Copy out the lines that have "with" in them.

# START OF Material provided

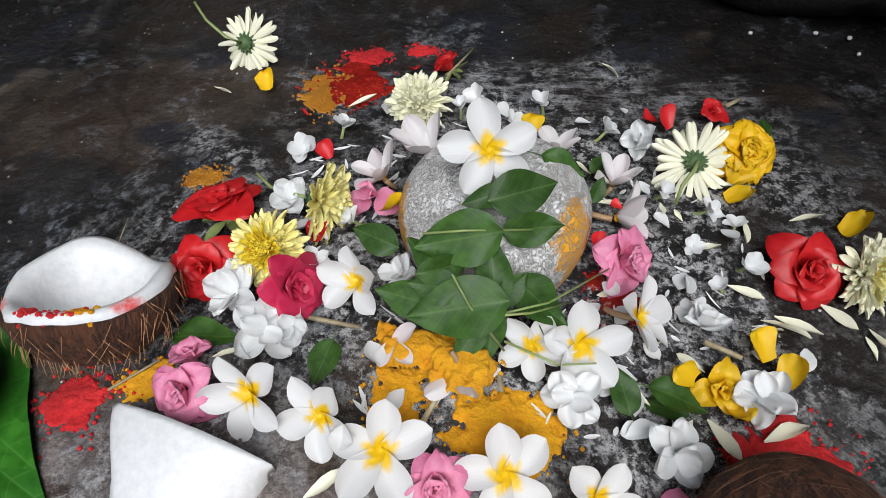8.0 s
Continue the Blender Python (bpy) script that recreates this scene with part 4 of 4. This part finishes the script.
# ---- powders -----------------------------------------------------------
def powder(x, y, z, rx, ry, turn, material, label, height=0.003, seed=0, hole=0.0, cell=0.0009, name="powder_patch"):
    """A low crumbly heap with a ragged edge and loose crumbs round it."""
    nx, ny = int(2.6 * rx / cell), int(2.6 * ry / cell)
    verts, index, faces = [], {}, []
    for i in range(nx + 1):
        for j in range(ny + 1):
            u, v = (i / nx - 0.5) * 2.6, (j / ny - 0.5) * 2.6
            px, py = u * rx, v * ry
            q = Vector((px, py, seed * 7.3))
            d = 1 - math.hypot(u, v) + 0.75 * noise.noise(q * 45) + 0.5 * noise.noise(q * 120) + 0.25 * noise.noise(q * 300) - hole
            if d > -0.3:
                index[i, j] = len(verts)
                h = height * (min(1, d * 1.6) * (0.75 + 0.22 * noise.noise(q * 80)) + 0.07 * noise.noise(q * 420))
                verts.append((px, py, max(0.0004, h + 0.0006) if d > 0.04 else (d - 0.04) * 0.02))
    for (i, j), k in index.items():
        if (i + 1, j) in index and (i, j + 1) in index and (i + 1, j + 1) in index:
            faces.append((k, index[i + 1, j], index[i + 1, j + 1], index[i, j + 1]))
    c, s = math.cos(radians(turn)), math.sin(radians(turn))
    flat = z - ground_z(x, y) > 0.008
    verts = [(x + a * c - b * s, y + a * s + b * c, h + (z if flat else ground_z(x + a * c - b * s, y + a * s + b * c) + relief(x + a * c - b * s, y + a * s + b * c))) for a, b, h in verts]
    rng = random.Random(seed)
    crumbs = []
    for _ in range(80):
        a, r = rng.uniform(0, 6.28), rng.uniform(0.5, 1.4) ** 1.3
        px, py = x + rx * r * math.cos(a), y + ry * r * math.sin(a)
        crumbs.append(ellipsoid((px, py, z if flat else ground_z(px, py) + relief(px, py) + 0.0008), [rng.uniform(0.0004, 0.0016)] * 3, seg=6))
    base = (verts, faces)
    tagged(new(name, mesh(name, *joined([base] + ([] if flat else crumbs)), material)), label, "powder", kind="stuff")


red, gold = "heap of bright red vermilion powder on the stone", "heap of orange turmeric powder on the stone"
powder(-0.1164, 1.3225, 0.0177, 0.03, 0.02, 0, KUMKUM, red, 0.004, 1, 0.45)
powder(0.0214, 1.6434, 0.0087, 0.034, 0.03, 10, WET_KUMKUM, "wet dark red vermilion smear on the stone", 0.0015, 2)
powder(0.0319, 1.6923, 0.0057, 0.02, 0.012, 0, KUMKUM, red, 0.003, 3)
powder(0.0877, 1.7022, 0.0037, 0.014, 0.009, 0, KUMKUM, red, 0.003, 4)
powder(0.3024, 1.2912, -0.0042, 0.03, 0.024, -25, KUMKUM, red, 0.005, 5, -0.15)
powder(0.2696, 1.2938, -0.0032, 0.008, 0.008, 0, KUMKUM, red, 0.003, 15)
powder(0.2172, 1.4015, 0.0022, 0.018, 0.018, 0, WET_KUMKUM, "wet red vermilion beside the sacred stone", 0.002, 6)
powder(0.1278, 1.3088, 0.0094, 0.035, 0.022, -8, TURMERIC, gold, 0.005, 7, -0.05)
powder(0.0710, 1.3310, 0.0181, 0.018, 0.024, 20, TURMERIC, gold, 0.004, 8, -0.05)
powder(0.0949, 1.3428, 0.0349, 0.032, 0.013, -28, TURMERIC, "ridge of orange turmeric on wilted petals", 0.006, 9, -0.1)
powder(-0.0032, 1.6336, 0.0099, 0.022, 0.034, -20, RUST, "rusty wet turmeric smear on the stone", 0.0012, 10, 0.05)
powder(-0.0786, 1.3364, 0.0225, 0.014, 0.01, 20, TURMERIC, gold, 0.003, 11)
powder(-0.0831, 1.5141, 0.0164, 0.014, 0.01, 0, RUST, "rusty wet turmeric smear on the stone", 0.001, 12)
powder(0.0086, 0.5084, 0.0000, 0.018, 0.05, 5, TURMERIC, "turmeric sprinkled beside the bull statue", 0.0012, 13, 0.45)
powder(0.0257, 0.5672, 0.0000, 0.012, 0.012, 0, KUMKUM, "red powder crumbs beside the bull statue", 0.0012, 14, 0.5)
powder(-0.1179, 1.3305, 0.0177, 0.02, 0.012, 0, KUMKUM, red, 0.003, 16, 0.1)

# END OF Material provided

* **Solution to the exercise**:
Continue the Blender Python (bpy) script that recreates this scene with part 4 of 4. This part finishes the script.
    """A low crumbly heap with a ragged edge and loose crumbs round it."""